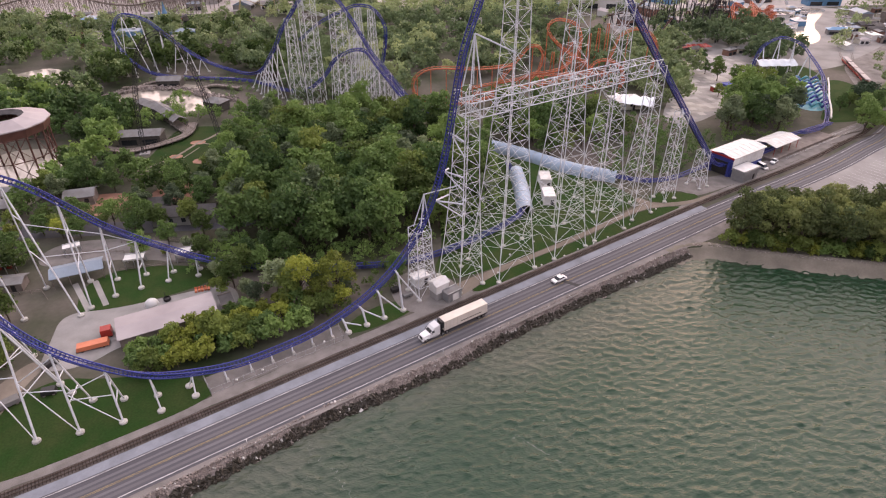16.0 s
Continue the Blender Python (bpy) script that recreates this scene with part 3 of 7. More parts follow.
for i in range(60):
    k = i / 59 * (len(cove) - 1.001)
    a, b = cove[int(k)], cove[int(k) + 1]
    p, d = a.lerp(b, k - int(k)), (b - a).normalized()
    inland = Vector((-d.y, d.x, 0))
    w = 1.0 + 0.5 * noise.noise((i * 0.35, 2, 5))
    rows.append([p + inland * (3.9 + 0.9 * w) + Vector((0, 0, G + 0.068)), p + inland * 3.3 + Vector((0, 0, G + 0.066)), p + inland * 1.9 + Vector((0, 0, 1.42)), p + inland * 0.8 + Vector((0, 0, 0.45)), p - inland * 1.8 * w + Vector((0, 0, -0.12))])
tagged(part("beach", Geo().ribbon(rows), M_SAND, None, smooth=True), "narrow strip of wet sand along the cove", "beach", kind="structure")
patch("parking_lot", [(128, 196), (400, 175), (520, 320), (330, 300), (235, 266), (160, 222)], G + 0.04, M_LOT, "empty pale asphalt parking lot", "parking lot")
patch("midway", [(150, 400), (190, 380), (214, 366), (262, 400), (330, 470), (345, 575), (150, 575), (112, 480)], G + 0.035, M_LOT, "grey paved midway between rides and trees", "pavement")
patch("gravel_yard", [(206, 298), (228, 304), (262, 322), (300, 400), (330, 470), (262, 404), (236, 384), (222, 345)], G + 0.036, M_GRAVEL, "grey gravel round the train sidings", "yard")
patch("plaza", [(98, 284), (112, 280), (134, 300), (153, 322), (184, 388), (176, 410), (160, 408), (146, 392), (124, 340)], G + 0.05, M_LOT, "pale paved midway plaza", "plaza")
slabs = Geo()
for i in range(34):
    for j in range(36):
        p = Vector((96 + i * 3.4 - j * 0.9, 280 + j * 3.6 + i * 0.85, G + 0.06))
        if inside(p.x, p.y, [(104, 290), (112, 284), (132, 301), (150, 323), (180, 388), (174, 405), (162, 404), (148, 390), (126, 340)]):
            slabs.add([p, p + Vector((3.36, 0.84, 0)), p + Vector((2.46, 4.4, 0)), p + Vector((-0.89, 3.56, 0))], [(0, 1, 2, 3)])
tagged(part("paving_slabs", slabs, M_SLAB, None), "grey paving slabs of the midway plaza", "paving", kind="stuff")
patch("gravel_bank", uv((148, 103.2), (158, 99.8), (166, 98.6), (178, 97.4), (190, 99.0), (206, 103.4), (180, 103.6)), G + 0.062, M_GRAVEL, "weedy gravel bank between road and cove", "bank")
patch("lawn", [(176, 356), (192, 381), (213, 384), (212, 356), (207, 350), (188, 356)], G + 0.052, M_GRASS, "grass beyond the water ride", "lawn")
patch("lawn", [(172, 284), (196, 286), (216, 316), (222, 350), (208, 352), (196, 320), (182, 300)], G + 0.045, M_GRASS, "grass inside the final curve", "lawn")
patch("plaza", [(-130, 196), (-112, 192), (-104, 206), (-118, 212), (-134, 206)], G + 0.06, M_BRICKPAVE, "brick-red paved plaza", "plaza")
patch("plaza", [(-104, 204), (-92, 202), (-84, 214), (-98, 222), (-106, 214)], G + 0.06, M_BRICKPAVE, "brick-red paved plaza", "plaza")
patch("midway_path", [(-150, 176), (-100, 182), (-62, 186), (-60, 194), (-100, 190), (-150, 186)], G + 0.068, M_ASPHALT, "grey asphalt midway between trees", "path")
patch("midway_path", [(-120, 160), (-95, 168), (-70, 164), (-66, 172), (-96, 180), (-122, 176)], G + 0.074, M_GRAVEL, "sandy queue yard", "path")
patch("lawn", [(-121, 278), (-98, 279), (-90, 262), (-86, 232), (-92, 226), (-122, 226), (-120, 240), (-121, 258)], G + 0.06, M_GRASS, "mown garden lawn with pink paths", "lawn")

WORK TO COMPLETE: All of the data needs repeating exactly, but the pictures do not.

ANSWER TO THE PROBLEM:
16.0 s
Continue the Blender Python (bpy) script that recreates this scene with part 3 of 7. More parts follow.
for i in range(60):
    k = i / 59 * (len(cove) - 1.001)
    a, b = cove[int(k)], cove[int(k) + 1]
    p, d = a.lerp(b, k - int(k)), (b - a).normalized()
    inland = Vector((-d.y, d.x, 0))
    w = 1.0 + 0.5 * noise.noise((i * 0.35, 2, 5))
    rows.append([p + inland * (3.9 + 0.9 * w) + Vector((0, 0, G + 0.068)), p + inland * 3.3 + Vector((0, 0, G + 0.066)), p + inland * 1.9 + Vector((0, 0, 1.42)), p + inland * 0.8 + Vector((0, 0, 0.45)), p - inland * 1.8 * w + Vector((0, 0, -0.12))])
tagged(part("beach", Geo().ribbon(rows), M_SAND, None, smooth=True), "narrow strip of wet sand along the cove", "beach", kind="structure")
patch("parking_lot", [(128, 196), (400, 175), (520, 320), (330, 300), (235, 266), (160, 222)], G + 0.04, M_LOT, "empty pale asphalt parking lot", "parking lot")
patch("midway", [(150, 400), (190, 380), (214, 366), (262, 400), (330, 470), (345, 575), (150, 575), (112, 480)], G + 0.035, M_LOT, "grey paved midway between rides and trees", "pavement")
patch("gravel_yard", [(206, 298), (228, 304), (262, 322), (300, 400), (330, 470), (262, 404), (236, 384), (222, 345)], G + 0.036, M_GRAVEL, "grey gravel round the train sidings", "yard")
patch("plaza", [(98, 284), (112, 280), (134, 300), (153, 322), (184, 388), (176, 410), (160, 408), (146, 392), (124, 340)], G + 0.05, M_LOT, "pale paved midway plaza", "plaza")
slabs = Geo()
for i in range(34):
    for j in range(36):
        p = Vector((96 + i * 3.4 - j * 0.9, 280 + j * 3.6 + i * 0.85, G + 0.06))
        if inside(p.x, p.y, [(104, 290), (112, 284), (132, 301), (150, 323), (180, 388), (174, 405), (162, 404), (148, 390), (126, 340)]):
            slabs.add([p, p + Vector((3.36, 0.84, 0)), p + Vector((2.46, 4.4, 0)), p + Vector((-0.89, 3.56, 0))], [(0, 1, 2, 3)])
tagged(part("paving_slabs", slabs, M_SLAB, None), "grey paving slabs of the midway plaza", "paving", kind="stuff")
patch("gravel_bank", uv((148, 103.2), (158, 99.8), (166, 98.6), (178, 97.4), (190, 99.0), (206, 103.4), (180, 103.6)), G + 0.062, M_GRAVEL, "weedy gravel bank between road and cove", "bank")
patch("lawn", [(176, 356), (192, 381), (213, 384), (212, 356), (207, 350), (188, 356)], G + 0.052, M_GRASS, "grass beyond the water ride", "lawn")
patch("lawn", [(172, 284), (196, 286), (216, 316), (222, 350), (208, 352), (196, 320), (182, 300)], G + 0.045, M_GRASS, "grass inside the final curve", "lawn")
patch("plaza", [(-130, 196), (-112, 192), (-104, 206), (-118, 212), (-134, 206)], G + 0.06, M_BRICKPAVE, "brick-red paved plaza", "plaza")
patch("plaza", [(-104, 204), (-92, 202), (-84, 214), (-98, 222), (-106, 214)], G + 0.06, M_BRICKPAVE, "brick-red paved plaza", "plaza")
patch("midway_path", [(-150, 176), (-100, 182), (-62, 186), (-60, 194), (-100, 190), (-150, 186)], G + 0.068, M_ASPHALT, "grey asphalt midway between trees", "path")
patch("midway_path", [(-120, 160), (-95, 168), (-70, 164), (-66, 172), (-96, 180), (-122, 176)], G + 0.074, M_GRAVEL, "sandy queue yard", "path")
patch("lawn", [(-121, 278), (-98, 279), (-90, 262), (-86, 232), (-92, 226), (-122, 226), (-120, 240), (-121, 258)], G + 0.06, M_GRASS, "mown garden lawn with pink paths", "lawn")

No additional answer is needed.